Per ritornare al MIUR, l'uso facoltativo dell'italiano accanto all'uso obbligatorio dell'inglese richiesto nell'ultimo bando PRIN, ovvero "Progetto di Ricerca d'Interesse Nazionale" riservato alle Università italiane, non può invece essere, per conto nostro, condiviso perché implica di fatto subordinare la lingua nazionale a una lingua straniera, qual è l'inglese, relegando così l'italiano a idioma di serie B. Se l'obbligatorietà dell'inglese può essere giustificata dalla presenza di possibili giudici stranieri dei progetti (della cui competenza sarebbe anche lecito dubitare se non in grado di leggere un testo italiano che si occupi di ricerca italiana), non si capisce come si possa giustificare il carattere facoltativo dell'uso dell'italiano nella redazione della domanda per un bando nazionale. Non possiamo quindi non condividere la posizione dell'Accademia della Crusca e del suo presidente, Claudio Marazzini, che nel citato volume (pp. 74-82) ha denunciato tale scelta. Su cui ci eravamo già espressi nel sito di ROARS, in La guerra dell’inglese. Ovvero, quando la tecnica sopravanza la Politica (10 gennaio 2018). Analoga denuncia da parte di Marazzini ha riguardato l'iniziativa dell'uso esclusivo dell'inglese nei dottorati e nei corsi di laurea magistrale avviata nel 2012 dal Politecnico di Milano (pp. 95-96), con successiva sentenza definitiva del Consiglio di stato. Su cui era 'insorta' l'Accademia della Crusca, Fuori l'italiano dall'Università?. Inglese, internalizzazione, politica linguistica, a cura di N. Maraschio - D. De Martino, Roma-Bari, Laterza 2012.

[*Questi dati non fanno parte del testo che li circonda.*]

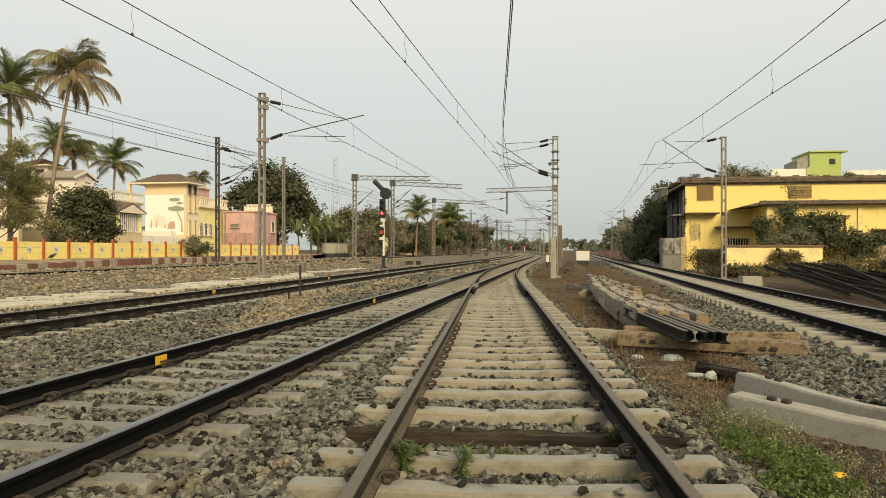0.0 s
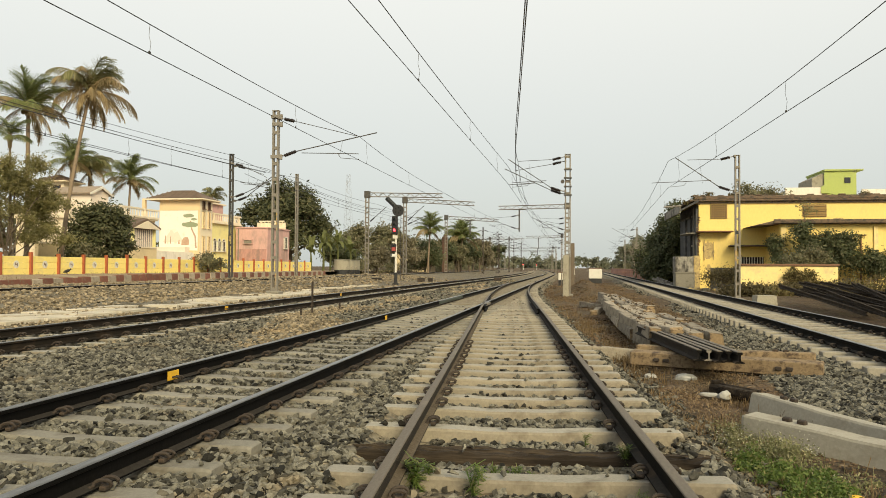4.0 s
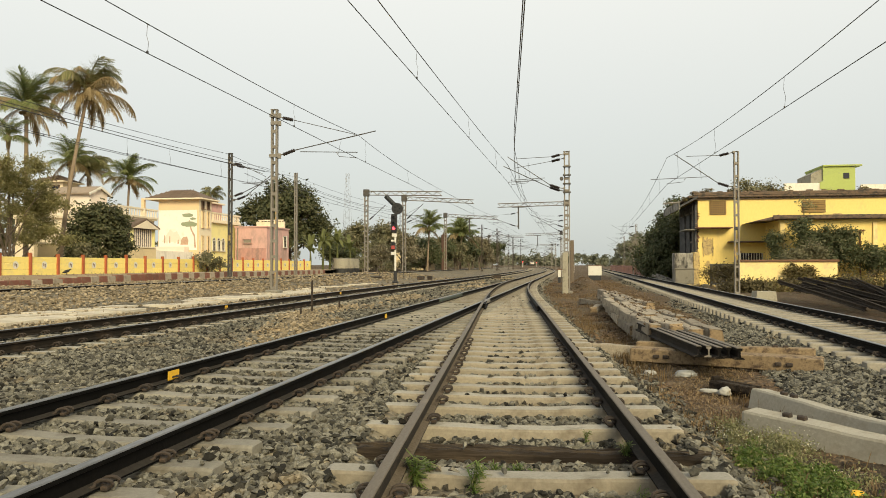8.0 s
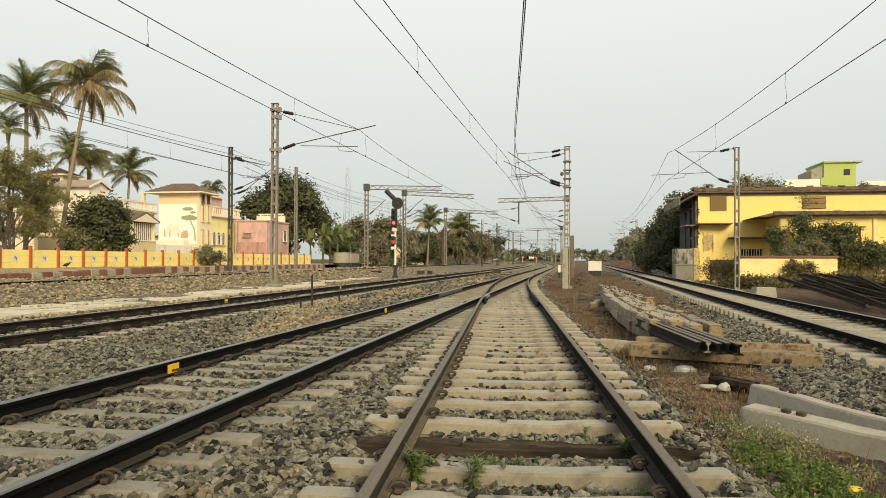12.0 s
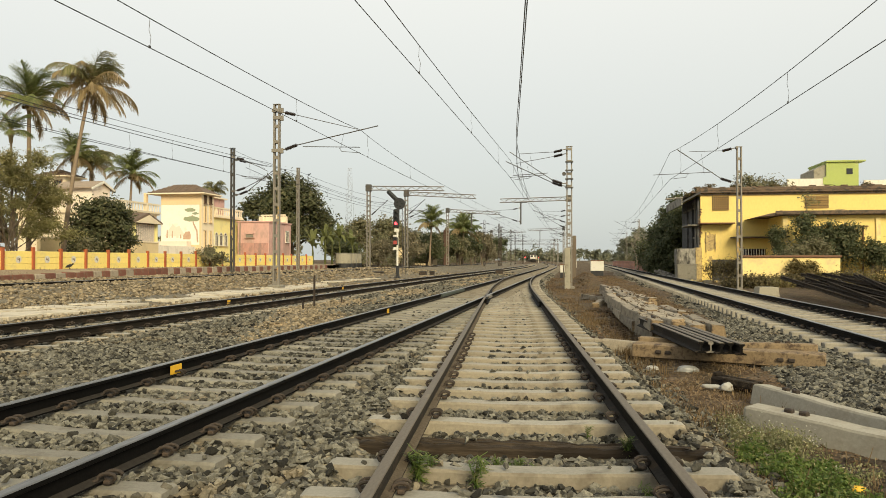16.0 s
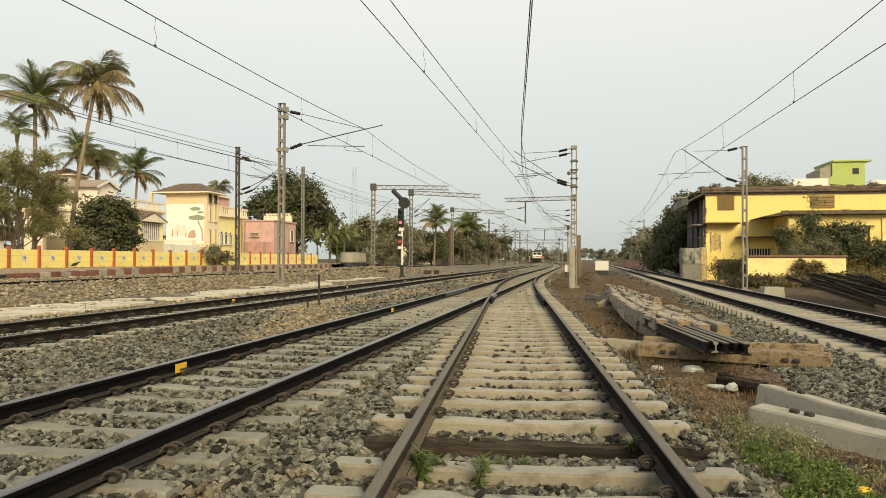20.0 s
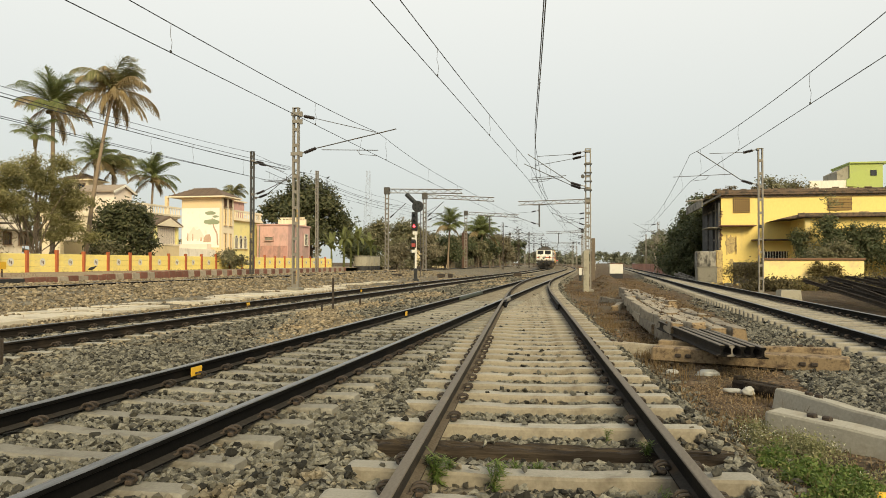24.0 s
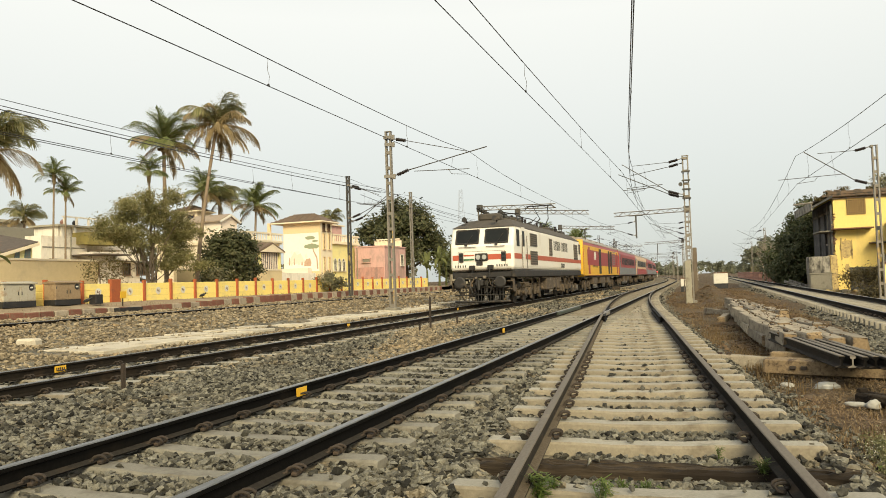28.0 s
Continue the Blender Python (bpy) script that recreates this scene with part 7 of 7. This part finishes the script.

Marazzini ritiene ancora «un altro attacco all'italiano» (pp. 98-104) il CLIL ovvero il "Content and Language Integrated Learning" e cioè l'insegnamento, nelle scuole superiori, di una disciplina non-linguistica (storia, geografia, scienze, filosofia ecc.) nella lingua straniera (solitamente l'inglese).

 

Scomparsa dell'italiano?

 

Tutte queste innovazioni hanno solo l'effetto di indebolire strutturalmente la lingua nazionale. Se non adoperata nei contesti culturali alti una lingua si impoverisce. E riducendosi via via tali occasioni d'uso, essa finisce con l'essere rimpiazzata dalla lingua più "forte", di una comunità culturalmente superiore.

Ricordiamo, infine, il citato Hjelmslev (1934), che anche in questo caso riprende una precedente riflessione saussuriana del 1897: «La extinción de una lengua está en relación con el hecho de que el pueblo por uno u otro motivo pierde el interés por hablar esa lengua y prefiere otra que parece más valiosa frecuentemente porque es portadora de una cultura más elevada».